The more I learn about the last 100 years of culture, the more I come back to the notion that the 1960s represented once-in-a-century shockwaves in so many cultural areas: civil rights, feminism, drugs, music, paranoia, space, war overreach, television saturation, reproductive freedom. Cinema is no exception, particularly considering it tries to reflect culture. Perhaps the 1960s’ combined (seeming) obsolescence of the studios and their rating system didn’t really make as much difference as you may have heard…perhaps a new, rawer language and new themes were coming anyway, in reaction to a newly televised violent world (JFK, the Freedom Riders, Malcolm X, Watts, Detroit, MLK, RFK, but especially Vietnam) meeting a newly polarized, stigmatized American public.
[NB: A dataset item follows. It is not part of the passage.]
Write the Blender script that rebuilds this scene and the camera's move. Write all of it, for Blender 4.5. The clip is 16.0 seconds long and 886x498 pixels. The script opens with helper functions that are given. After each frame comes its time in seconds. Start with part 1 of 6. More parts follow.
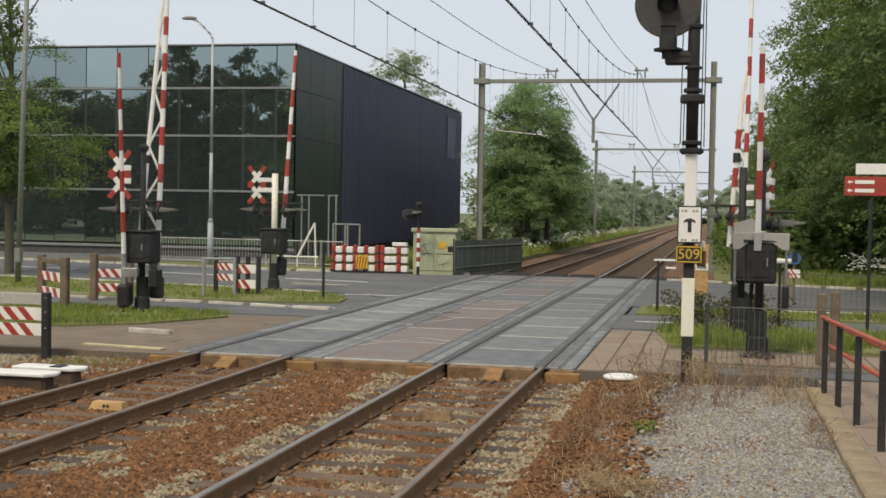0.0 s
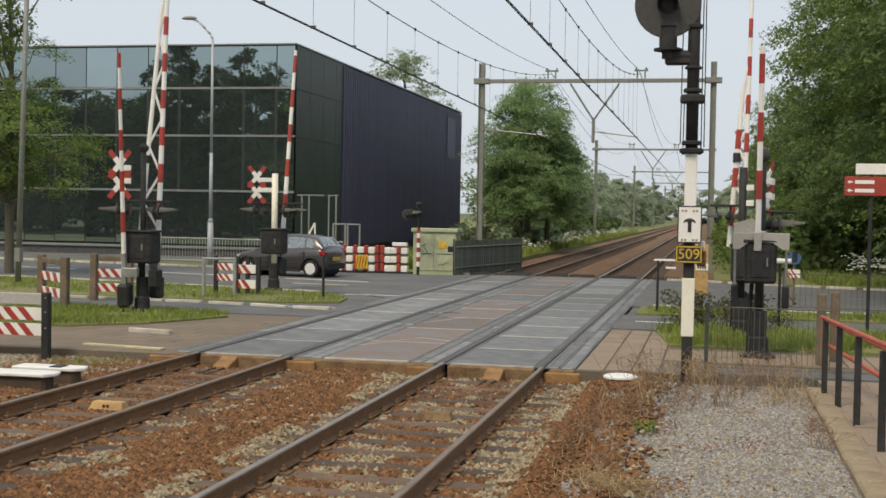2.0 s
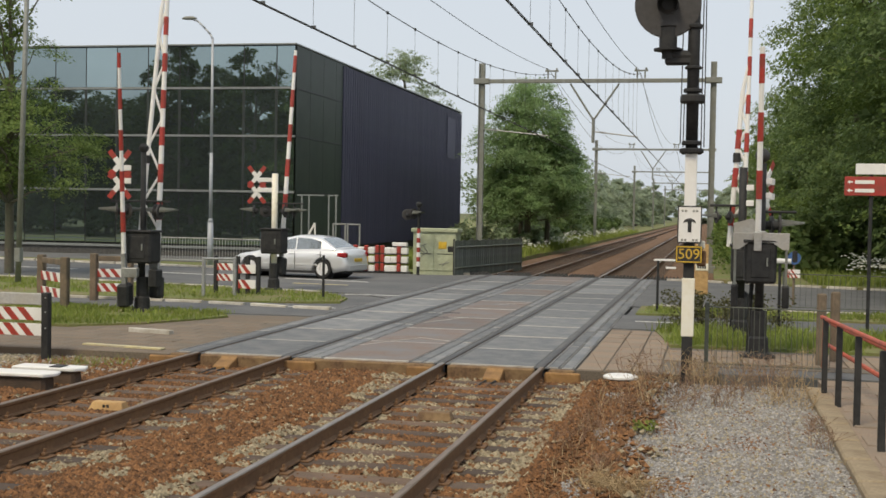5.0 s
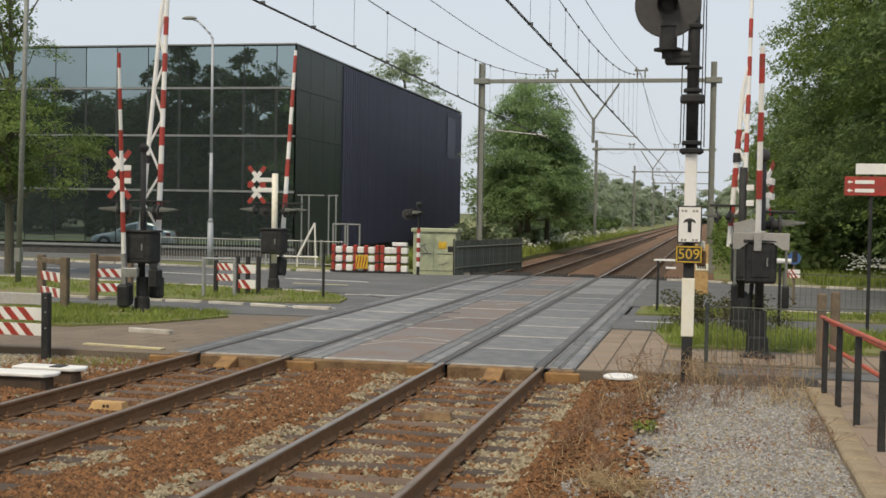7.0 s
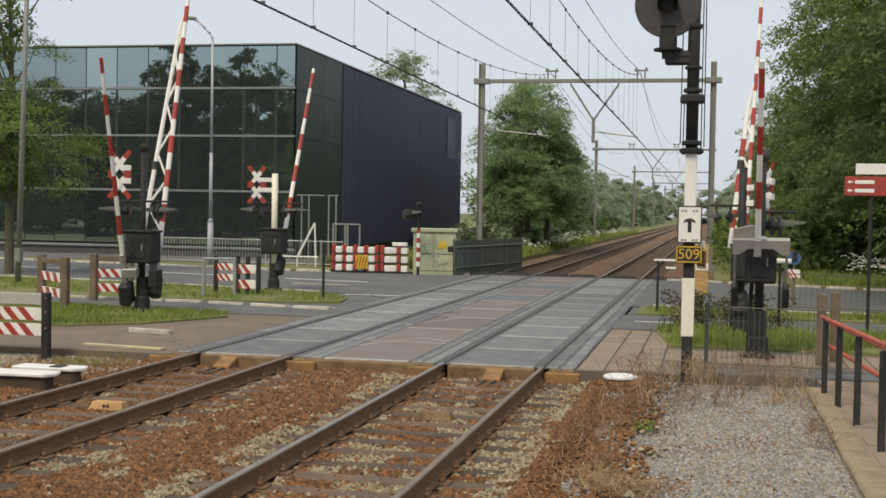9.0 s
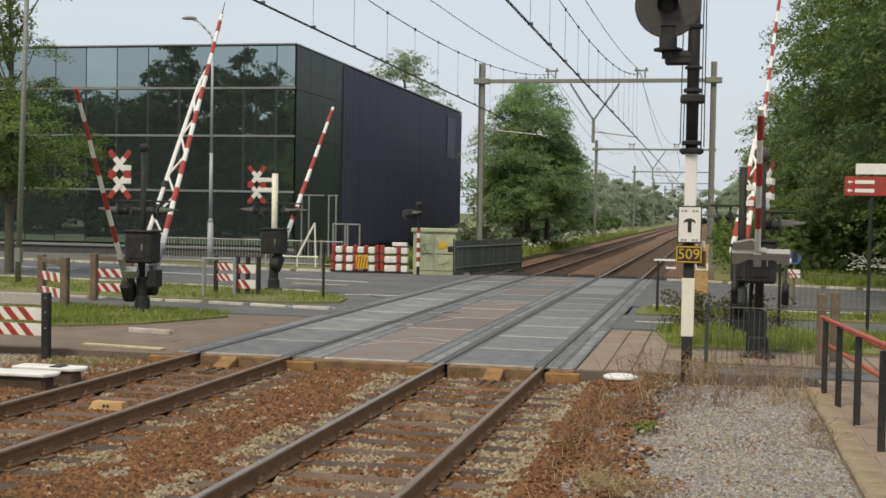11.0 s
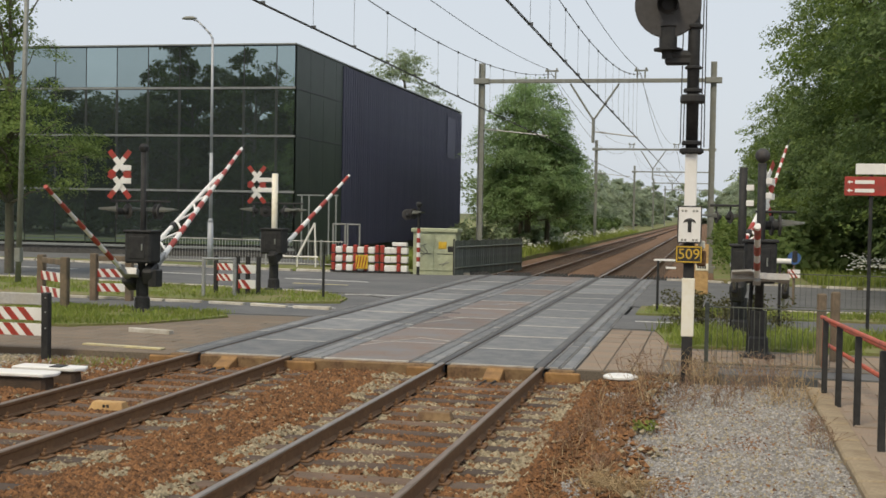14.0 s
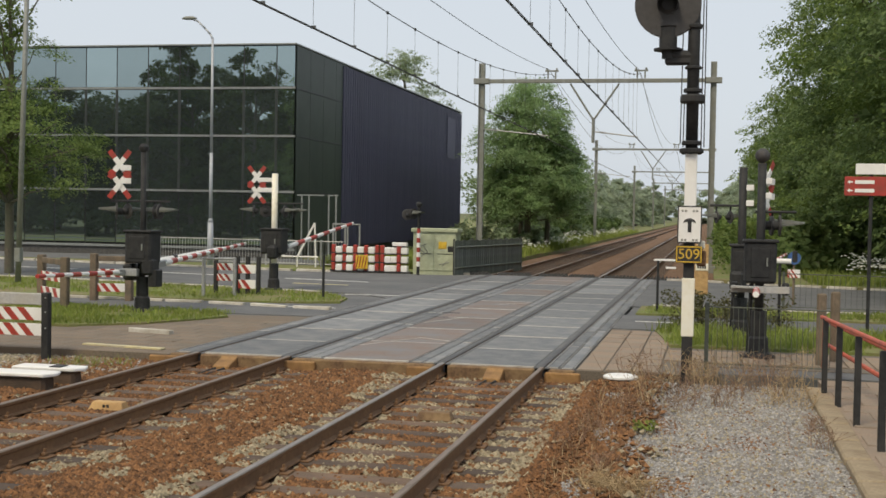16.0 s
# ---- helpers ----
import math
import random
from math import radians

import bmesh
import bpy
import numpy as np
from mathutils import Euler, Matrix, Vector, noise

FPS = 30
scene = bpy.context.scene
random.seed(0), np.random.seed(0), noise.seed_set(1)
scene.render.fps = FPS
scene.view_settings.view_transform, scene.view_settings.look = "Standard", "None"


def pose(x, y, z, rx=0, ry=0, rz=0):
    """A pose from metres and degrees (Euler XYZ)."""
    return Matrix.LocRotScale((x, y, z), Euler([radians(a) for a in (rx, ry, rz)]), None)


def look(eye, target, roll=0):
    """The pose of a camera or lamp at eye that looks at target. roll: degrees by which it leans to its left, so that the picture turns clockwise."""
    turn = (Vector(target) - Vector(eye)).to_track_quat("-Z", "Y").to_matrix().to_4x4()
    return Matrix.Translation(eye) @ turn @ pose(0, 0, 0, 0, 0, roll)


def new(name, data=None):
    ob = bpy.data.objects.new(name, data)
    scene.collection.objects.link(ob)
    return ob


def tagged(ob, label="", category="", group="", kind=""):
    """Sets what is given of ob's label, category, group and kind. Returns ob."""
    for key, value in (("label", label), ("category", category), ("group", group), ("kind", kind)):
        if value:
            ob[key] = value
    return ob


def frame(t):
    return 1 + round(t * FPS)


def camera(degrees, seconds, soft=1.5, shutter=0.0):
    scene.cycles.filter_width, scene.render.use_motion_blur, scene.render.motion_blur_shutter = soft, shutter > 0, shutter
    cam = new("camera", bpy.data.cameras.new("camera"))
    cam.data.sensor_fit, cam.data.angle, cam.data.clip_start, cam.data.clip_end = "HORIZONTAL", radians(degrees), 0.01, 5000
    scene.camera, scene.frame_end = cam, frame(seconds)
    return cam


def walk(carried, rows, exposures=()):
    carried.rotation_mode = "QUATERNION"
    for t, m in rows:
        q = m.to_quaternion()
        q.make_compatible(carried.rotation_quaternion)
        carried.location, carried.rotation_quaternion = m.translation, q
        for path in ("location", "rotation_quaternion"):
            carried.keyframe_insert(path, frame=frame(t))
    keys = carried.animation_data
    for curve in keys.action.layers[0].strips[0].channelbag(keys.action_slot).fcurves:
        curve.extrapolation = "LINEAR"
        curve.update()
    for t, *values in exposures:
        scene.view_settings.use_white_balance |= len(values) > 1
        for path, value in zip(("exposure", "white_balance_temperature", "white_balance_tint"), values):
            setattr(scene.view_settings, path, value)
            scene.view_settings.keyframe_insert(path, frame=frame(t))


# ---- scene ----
EYE = Vector((3.1407, 0.0, 2.2615))
AIM = Vector((-0.211488, 0.976924, -0.029863))
cam = camera(39.490, 16.0, soft=1.6, shutter=0.0)
walk(cam, [(0.0, look(EYE, EYE + AIM, 1.0249)), (16.0, look(EYE, EYE + AIM, 1.0249))],
     exposures=[(0.0, 0.12, 7200, 10), (16.0, 0.12, 7200, 10)])


# ---- world and light: hazy overcast daylight ----
SUN_EL, SUN_ROT = radians(52), radians(200)
world = bpy.data.worlds.new("hazy_sky")
scene.world = world
world.use_nodes = True
wn = world.node_tree
wn.nodes.clear()
w_out = wn.nodes.new("ShaderNodeOutputWorld")
w_bg = wn.nodes.new("ShaderNodeBackground")
w_mix = wn.nodes.new("ShaderNodeMix")
w_sky = wn.nodes.new("ShaderNodeTexSky")
w_sky.sky_type = "NISHITA"
w_sky.sun_disc = False
w_sky.sun_elevation, w_sky.sun_rotation = SUN_EL, SUN_ROT
w_sky.air_density, w_sky.dust_density, w_sky.ozone_density = 1.0, 4.0, 1.5
w_mix.data_type = "RGBA"
w_mix.inputs[0].default_value = 0.80
w_mix.inputs[7].default_value = (6.35, 7.25, 8.55, 1)
wn.links.new(w_sky.outputs[0], w_mix.inputs[6])
wn.links.new(w_mix.outputs[2], w_bg.inputs[0])
w_bg.inputs[1].default_value = 0.105
wn.links.new(w_bg.outputs[0], w_out.inputs[0])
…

More and more, it seems pre-1966 America was as different from post-1970 America as pre-1914 Europe was from post-1918 Europe. In reaction to real bloodshed and perceived grievances (everyone’s a victim now), we no longer ask fantasies if we’ll be violent at some point; we ask them to show us when and where our violent rage might find the most righteous outlet.

In the end, we won’t have to worry if the fans will overcome the experts (as seems to happen in so much of wired culture). The new experts probably won’t be like the old ones anyway. Right now, there are just enough people who grew up on the earlier side of the 60s to keep a certain Welles-Renoir-Ozu-Hitchcock flame burning. But it’s not hard to imagine a more Scorsese-Fincher-esque Sight and Sound list coming in a generation or so. Violence – even the violence of quick-cutting – is now celebrating its fifth decade as our preferred manner of a film saying something important. There’s no obvious end to this Dark Knight of our souls.